You create your own false information, study finds

A new study found that people given accurate statistics on a controversial issue tended to misremember those numbers to fit commonly held beliefs.

For example, when people are shown that the number of Mexican immigrants in the United States declined recently — which is true but goes against many people’s beliefs — they tend to remember the opposite.

And when people pass along this misinformation they created, the numbers can get further and further from the truth.

“People can self-generate their own misinformation. It doesn’t all come from external sources,” said Jason Coronel, lead author of the study and assistant professor of communication at The Ohio State University.

“They may not be doing it purposely, but their own biases can lead them astray. And the problem becomes larger when they share their self-generated misinformation with others.”

Coronel conducted the study with Shannon Poulsen and Matthew Sweitzer, both doctoral students in communication at Ohio State. The study was published online in the journal Human Communication Research and will appear in a future print edition.

The researchers conducted two studies.

In the first study, the researchers presented 110 participants with short written descriptions of four societal issues that involved numerical information.

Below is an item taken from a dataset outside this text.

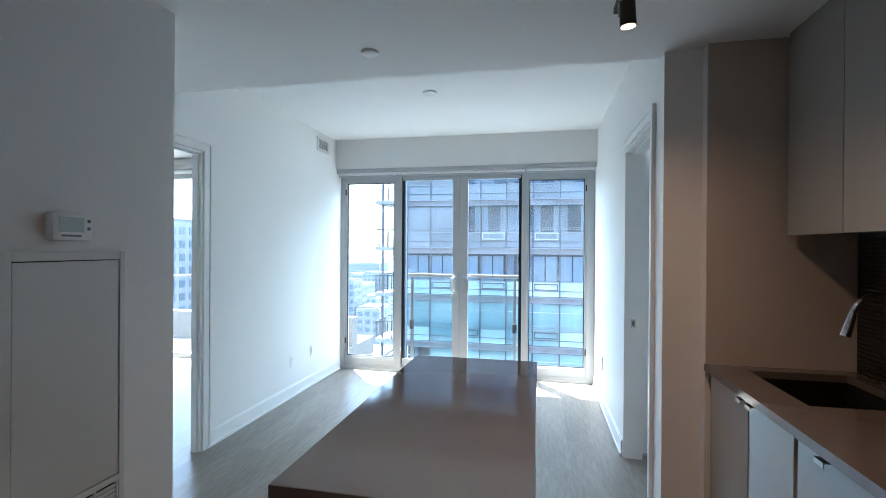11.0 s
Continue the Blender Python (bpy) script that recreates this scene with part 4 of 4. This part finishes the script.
HEAD = FLOOR - 0.40
mull_me = mesh_of("mullion", B(-0.036, 0.036, -0.10, 0.06, 0, FLOOR - 0.36), TWMULL)
clear_me = pane_mesh("tower_clear_pane", LOW + 0.05, HEAD, tower_glass)
teal_me = pane_mesh("tower_teal_pane", LOW + 0.05, HEAD, TEAL)
grey_me = pane_mesh("tower_grey_pane", LOW + 0.05, HEAD, TWGREY)
low_pale_me = pane_mesh("tower_low_pale", 0.03, LOW, PALEREFL)
low_teal_me = pane_mesh("tower_low_teal", 0.03, LOW, TEAL)
low_grey_me = pane_mesh("tower_low_grey", 0.03, LOW, TWGREY)
room_me = mesh_of("tower_room", B(0.0, PW, 0.55, 0.70, 0.0, FLOOR - 0.36), ROOMSHADE)
SHEER = surface("tower_sheer_curtain", (0.50, 0.51, 0.53), 0.9, vary=0.12, scale=2, grain=9, stretch=(1, 1, 0.02), bump=0.0, per_piece=0.5)
curtain_me = fold_mesh("tower_curtain", ((0.05, 0.66), (0.74, PW - 0.17)), 0.06, HEAD - 0.10, SHEER)
drape_me = fold_mesh("tower_drapes", ((0.06, 0.42), (PW - 0.36, PW - 0.06)), 0.06, HEAD)
half_me = fold_mesh("tower_half_drape", ((0.06, 0.75),), 0.06, HEAD)
# Pale strip (not placed) and bar stand in for reflections on teal panes.
reflection_shade_me = mesh_of("tower_reflection_shade", B(0.05, PW - 0.05, 0.09, 0.11, HEAD - 0.46, HEAD), TWCURTAIN)
reflection_bar_me = mesh_of("tower_reflection_bar", B(0.04, PW - 0.04, -0.045, -0.022, HEAD - 0.50, HEAD - 0.465), ALU)
vent_me = frame_mesh("tower_vent_frame", 0.46, 0.86, 0.055, 0.16, ALU)
vent_dark_me = frame_mesh("tower_vent_dark", 0.44, 0.80, 0.05, 0.10, TWMULL)
vent_glass_me = mesh_of("tower_vent_glass", B(0.155, PW - 0.155, -0.15, -0.13, 0.515, 0.805), TWGREY)
rng = random.Random(11)
for k in range(-6, 5):
    z = Z0 + k * FLOOR
    part("slab_band", B(TX0, TX1, TY - 0.08, TY + 0.35, z - 0.36, z - 0.004), LOUVRE, tw)
    part("slab_trim", B(TX0, TX1, TY - 0.17, TY - 0.08, z - 0.055, z), TWFRAME, tw)
    part("slab_trim", B(TX0, TX1, TY - 0.14, TY - 0.08, z - 0.36, z - 0.325), TWFRAME, tw)
    for dz in (-0.12, -0.18, -0.24, -0.30):
        part("band_line", B(TX0, TX1, TY - 0.10, TY - 0.08, z + dz, z + dz + 0.022), TWFRAME, tw)
    part("transom", B(TX0, TX1, TY - 0.07, TY + 0.05, z + LOW, z + LOW + 0.05), TWFRAME, tw)
    part("low_transom", B(TX0, TX1, TY - 0.06, TY - 0.021, z + 0.33, z + 0.365), TWMULL, tw)
    part("head_rail", B(TX0, TX1, TY - 0.06, TY + 0.05, z + HEAD, z + HEAD + 0.04), TWMULL, tw)
    # Thin bars in place of the pale lines reflected across the panes.
    for dz in (1.02, 1.13):
        part("guard_bar", B(TX0, TX1, TY - 0.12, TY - 0.09, z + dz, z + dz + 0.02), TWFRAME, tw)
    for c in range(cols):
        x = TX0 + c * PW
        at = (x, TY, z)
        share(mull_me, "mullion", tw, at)
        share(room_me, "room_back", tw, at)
        if k <= -2:
            share(teal_me if rng.random() < 0.8 else clear_me, "pane", tw, at)
            share(low_teal_me if c % 3 else low_pale_me, "low_pane", tw, at)
            share(reflection_bar_me, "pale_bar", tw, at)
            if c % 3 == 2:
                share(vent_dark_me, "vent_window", tw, at)
        else:
            share(clear_me if c > 1 or k == -1 else grey_me, "pane", tw, at)
            share(low_pale_me if k == -1 else low_grey_me, "low_pane", tw, at)
            cloth = curtain_me if (k == -1 and c != 4) or c in (0, 1) else (drape_me, half_me, drape_me)[(c + k) % 3]
            share(cloth, "curtain", tw, at)
            if k == 0 and c in (3, 5):
                share(vent_me, "awning_window", tw, at)
                share(vent_glass_me, "awning_pane", tw, at)
            elif k == -1 and c % 2:
                share(vent_dark_me, "vent_window", tw, (x, TY, z - 0.05))
# corner balconies with picket rails
for k in range(-6, 5):
    z = Z0 + k * FLOOR
    bal = part("balcony", B(TX0 - 1.95, TX0, TY - 0.1, TY + 2.4, z - 0.20, z), CONCRETE, tw, "corner balcony with a dark picket rail")
    rl = bmesh.new()
    for y in (TY - 0.08, TY + 2.34):
        box(rl, TX0 - 1.95, TX0, y, y + 0.045, z + 1.03, z + 1.08)
        for i in range(8):
            x = TX0 - 1.94 + i * 0.26
            box(rl, x, x + 0.03, y, y + 0.03, z, z + 1.03)
    box(rl, TX0 - 1.95, TX0 - 1.905, TY - 0.03, TY + 2.34, z + 1.03, z + 1.08)
    for i in range(9):
        y = TY + 0.15 + i * 0.25
        box(rl, TX0 - 1.945, TX0 - 1.915, y, y + 0.03, z, z + 1.03)
    part("picket_rail", rl, DARKALU, bal)
part("balcony_post", B(TX0 - 1.62, TX0 - 1.50, TY + 0.15, TY + 0.30, -20, 16), TWMULL, tw)
part("corner_post", B(TX0 - 0.06, TX0 + 0.1, TY - 0.2, TY, -20, 16), TWFRAME, tw)


def far_block(x, y, w, d, h, label, storey=3.2, bay=3.0):
    ob = thing("city_building", (x, y, -70), label, "building", "far city buildings")
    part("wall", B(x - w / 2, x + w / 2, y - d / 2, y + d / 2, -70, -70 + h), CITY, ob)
    part("roof", B(x - w / 2 + 0.6, x + w / 2 - 0.6, y - d / 2 + 0.6, y + d / 2 - 0.6, -70 + h, -70 + h + 0.6), ROOFMEM, ob)
    rows, bays = max(1, int(h / storey) - 1), max(2, int(w / bay))
    bm = bmesh.new()
    for r in range(rows):
        zz = -70 + h - (r + 1) * storey
        if zz < -66:
            break
        for b in range(bays):
            xx = x - w / 2 + (b + 0.2) * w / bays
            box(bm, xx, xx + 0.6 * w / bays, y - d / 2 - 0.15, y - d / 2 + 0.1, zz, zz + storey * 0.55)
        for b in range(max(2, int(d / bay))):
            yy = y - d / 2 + (b + 0.2) * d / max(2, int(d / bay))
            box(bm, x + w / 2 - 0.1, x + w / 2 + 0.15, yy, yy + 0.6 * bay, zz, zz + storey * 0.55)
    part("windows", bm, CITYWIN, ob)
    return ob


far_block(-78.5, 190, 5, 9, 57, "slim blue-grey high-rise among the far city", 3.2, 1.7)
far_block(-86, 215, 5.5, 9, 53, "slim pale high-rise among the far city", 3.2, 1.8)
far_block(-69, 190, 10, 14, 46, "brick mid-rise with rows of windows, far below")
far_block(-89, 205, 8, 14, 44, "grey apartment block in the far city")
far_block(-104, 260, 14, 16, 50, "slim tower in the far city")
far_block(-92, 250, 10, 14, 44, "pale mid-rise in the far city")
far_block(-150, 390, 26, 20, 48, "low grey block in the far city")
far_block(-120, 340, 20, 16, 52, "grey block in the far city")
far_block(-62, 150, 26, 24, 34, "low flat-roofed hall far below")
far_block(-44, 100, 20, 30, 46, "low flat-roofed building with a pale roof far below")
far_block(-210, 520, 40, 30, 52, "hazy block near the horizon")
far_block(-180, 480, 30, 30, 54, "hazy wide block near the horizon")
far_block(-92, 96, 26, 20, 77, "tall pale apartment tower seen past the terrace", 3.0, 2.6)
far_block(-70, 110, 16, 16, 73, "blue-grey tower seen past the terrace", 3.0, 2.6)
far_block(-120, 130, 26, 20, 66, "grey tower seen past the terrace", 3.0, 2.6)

# ---- floor planks ----
floor_ob = bpy.data.objects["floor"]
WORLD_AT["floor"] = Vector((0, 0, 0))
PLW, PLL = 0.192, 1.22
plank_cache = {}


def plank_piece(x0, x1, y0, y1):
    key = (round(x1 - x0, 3), round(y1 - y0, 3))
    if key not in plank_cache:
        bm = bmesh.new()
        w, h = key
        g = 0.0001
        e = 0.0004
        vs = [bm.verts.new(p) for p in ((g, g, -0.011), (w - g, g, -0.011), (w - g, h - g, -0.011), (g, h - g, -0.011), (g, g, -e), (w - g, g, -e), (w - g, h - g, -e), (g, h - g, -e), (g + e, g + e, 0), (w - g - e, g + e, 0), (w - g - e, h - g - e, 0), (g + e, h - g - e, 0))]
        for a in range(4):
            b = (a + 1) % 4
            bm.faces.new((vs[a], vs[b], vs[4 + b], vs[4 + a]))
            bm.faces.new((vs[4 + a], vs[4 + b], vs[8 + b], vs[8 + a]))
        bm.faces.new(vs[8:12])
        plank_cache[key] = mesh_of("plank", bm, PLANK)
    ob = new("plank", plank_cache[key])
    ob.parent = floor_ob
    ob.location = (x0, y0, 0)


for rx0, rx1, ry0, ry1 in ((-0.571, 1.03, -1.30, 2.734), (-1.21, 1.82, 2.734, 4.30), (-2.065, 1.82, 4.30, 7.80), (-5.20, -2.065, 4.30, 7.80), (-1.90, -1.21, 2.60, 3.60), (1.82, 3.2, 5.24, 6.24)):
    col = math.floor(rx0 / PLW)
    while col * PLW < rx1:
        a0, a1 = max(rx0, col * PLW), min(rx1, (col + 1) * PLW)
        off = ((col * 0.377) % 1.0) * PLL
        r = math.floor((ry0 - off) / PLL)
        while off + r * PLL < ry1:
            b0, b1 = max(ry0, off + r * PLL), min(ry1, off + (r + 1) * PLL)
            if a1 - a0 > 0.02 and b1 - b0 > 0.02:
                plank_piece(a0, a1, b0, b1)
            r += 1
        col += 1

# ---- shower wall tiles ----
bath_ob = bpy.data.objects["wall_bathroom"]
WORLD_AT["wall_bathroom"] = Vector((0, 0, 0))
TH, TL, TG = 0.1, 0.60, 0.0048


def slab_mesh(w, h, d, material, e=0.0012):
    """A tile that stands out along -y by d, w wide along x and h high."""
    bm = bmesh.new()
    vs = [bm.verts.new(p) for p in ((0, 0, 0), (w, 0, 0), (w, 0, h), (0, 0, h), (0, -d + e, 0), (w, -d + e, 0), (w, -d + e, h), (0, -d + e, h), (e, -d, e), (w - e, -d, e), (w - e, -d, h - e), (e, -d, h - e))]
    for a in range(4):
        b = (a + 1) % 4
        bm.faces.new((vs[a], vs[b], vs[4 + b], vs[4 + a]))
        bm.faces.new((vs[4 + a], vs[4 + b], vs[8 + b], vs[8 + a]))
    bm.faces.new(vs[8:12])
    bmesh.ops.recalc_face_normals(bm, faces=bm.faces)
    return mesh_of("tile", bm, material)


part("tile_bed", B(2.06, 2.876, 1.7165, 1.7198, 0.0, 2.398), SHGROUT, bath_ob)
part("tile_bed", B(2.8765, 2.8798, 0.932, 1.716, 0.0, 2.398), SHGROUT, bath_ob)
part("tile_bed", B(2.562, 2.876, 0.9302, 0.9335, 0.0, 2.398), SHGROUT, bath_ob)
part("tile_end", B(2.550, 2.5598, 0.845, 0.9335, 0.0, 2.398, bevel=0.001), SHTILE, bath_ob)
tile_cache = {}


def tile_row(length, place, skip):
    for r in range(24):
        z = r * TH
        h = min(TH, 2.397 - z) - TG
        s = -TL * 0.5 * (r % 2) - skip
        while s < length:
            a, b = max(0, s), min(length, s + TL - 0.0015)
            if b - a > 0.015:
                key = (round(b - a, 3), round(h, 3))
                if key not in tile_cache:
                    tile_cache[key] = slab_mesh(key[0], key[1], 0.008, SHTILE)
                ob = new("tile", tile_cache[key])
                ob.parent = bath_ob
                place(ob, a, z)
            s += TL


def on_north(ob, a, z):
    ob.location = (2.06 + a, 1.7165, z)


def on_east(ob, a, z):
    ob.location, ob.rotation_euler = (2.8765, 1.708 - a, z), (0, 0, -math.pi / 2)


tile_row(0.806, on_north, 0.0)
tile_row(0.77, on_east, 0.11)
def on_side(ob, a, z):
    ob.location, ob.rotation_euler = (2.868 - a, 0.9335, z), (0, 0, math.pi)


tile_row(0.305, on_side, 0.0)

# ---- kitchen mosaic ----
kit_ob = bpy.data.objects["wall_kitchen"]
WORLD_AT["wall_kitchen"] = Vector((0, 0, 0))
part("mosaic_bed", B(1.6955, 1.6998, 2.872, 4.998, 0.9155, 1.66), GROUT, kit_ob)
MW, MH = 0.048, 0.0185
mo = bmesh.new()
w, h, d = MW - 0.0012, MH - 0.0022, 0.0055
vs = [mo.verts.new(p) for p in ((0, 0, 0), (0, w, 0), (0, w, h), (0, 0, h), (-d * 0.82, 0.0012, 0.0012), (-d * 0.82, w - 0.0012, 0.0012), (-d * 0.82, w - 0.0012, h - 0.0012), (-d * 0.82, 0.0012, h - 0.0012), (-d, 0.003, h / 2), (-d, w - 0.003, h / 2))]
for a in range(4):
    b = (a + 1) % 4
    mo.faces.new((vs[a], vs[b], vs[4 + b], vs[4 + a]))
mo.faces.new((vs[4], vs[5], vs[9], vs[8]))
mo.faces.new((vs[5], vs[6], vs[9]))
mo.faces.new((vs[6], vs[7], vs[8], vs[9]))
mo.faces.new((vs[7], vs[4], vs[8]))
bmesh.ops.recalc_face_normals(mo, faces=mo.faces)
mosaic_me = mesh_of("mosaic_tile", mo, MOSAIC)
base_v = [v.co.copy() for v in mosaic_me.vertices]
base_f = [tuple(p.vertices) for p in mosaic_me.polygons]
verts, faces = [], []
made = 0
for c in range(int((4.998 - 2.872) / MW)):
    for r in range(40):
        y, z = 2.874 + c * MW, 0.9175 + r * MH
        if z + MH > (1.655 if 3.36 < y < 3.80 else 1.502):
            continue
        if 3.28 < y < 4.20 and z < 1.25 and made < 300:
            ob = new("mosaic_tile", mosaic_me)
            ob.parent = kit_ob
            ob.location = (1.6955, y, z)
            made += 1
        else:
            o = len(verts)
            verts += [(p.x + 1.6955, p.y + y, p.z + z) for p in base_v]
            faces += [tuple(i + o for i in f) for f in base_f]
me = bpy.data.meshes.new("mosaic_rest")
me.from_pydata(verts, [], faces)
me.materials.append(MOSAIC)
rest = new("mosaic_rest", me)
rest.parent = kit_ob
tagged(rest, kind="stuff")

On two of those societal issues, the researchers did pre-tests and found that the factually accurate numerical relationship fit with many people’s understanding of the issue. For example, many people generally expect more Americans to support same-sex marriage than oppose it, which coincides with public opinion polls.

But the researchers also presented participants with two issues for which the numbers didn’t fit with how most people viewed the topics.

For example, most people believe that the number of Mexican immigrants in the United States grew between 2007 and 2014. But in fact, the number declined from 12.8 million in 2007 to 11.7 million in 2014.

After reading all the descriptions of the issues, the participants got a surprise. They were asked to write down the numbers that that were in the descriptions of the four issues. They were not told in advance they would have to memorize the numbers.

The researchers found that people usually got the numerical relationship right on the issues for which the stats were consistent with how many people viewed the world. For example, participants typically wrote down a larger number for the percentage of people who supported same-sex marriage than for those who opposed it — which is the true relationship.

But when it came to the issues where the numbers went against many people’s beliefs — such as whether the number of Mexican immigrants had gone up or down — participants were much more likely to remember the numbers in a way that agreed with their probable biases rather than the truth.

“We had instances where participants got the numbers exactly correct — 11.7 and 12.8 — but they would flip them around,” Coronel said.

“They weren’t guessing — they got the numbers right. But their biases were leading them to misremember the direction they were going.”

By using eye-tracking technology on participants while they read the descriptions of the issues, the researchers had additional evidence that people really were paying attention when they viewed the statistics.

“We could tell when participants got to numbers that didn’t fit their expectations. Their eyes went back and forth between the numbers, as if they were asking ‘what’s going on.’ They generally didn’t do that when the numbers confirmed their expectations,” Coronel said.

“You would think that if they were paying more attention to the numbers that went against their expectations, they would have a better memory for them. But that’s not what we found.”

In the second study, the researchers investigated how these memory distortions could spread and grow more distorted in everyday life. They designed a study similar to the childhood game of “telephone.”

For example, the first person in the “telephone chain” in this study saw the accurate statistics about the trend in Mexican immigrants living in the United States (that it went down from 12.8 million to 11.7 million). They had to write those numbers down from memory, which were then passed along to the second person in the chain, who had to remember them and write them down. The second person’s estimates were then sent to a third participant.

Results showed that, on average, the first person flipped the numbers, saying that the number of Mexican immigrants increased by 900,000 from 2007 to 2014 instead of the truth, which was that it decreased by about 1.1 million.

By the end of the chain, the average participant had said the number of Mexican immigrants had increased in those 7 years by about 4.6 million.

“These memory errors tended to get bigger and bigger as they were transmitted between people,” Sweitzer said.

Coronel said the study did have limitations. For example, it is possible that the participants would have been less likely to misremember if they were given explanations as to why the numbers didn’t fit expectations. And the researchers didn’t measure each person’s biases going in — they used the biases that had been identified by pre-tests they conducted.

Finally, the telephone game study did not capture important features of real-life conversations that may have limited the spread of misinformation.

But the results did suggest that we shouldn’t worry only about the misinformation that we run into in the outside world, Poulsen said.

“We need to realize that internal sources of misinformation can possibly be as significant as or more significant than external sources,” she said.

“We live with our biases all day, but we only come into contact with false information occasionally.”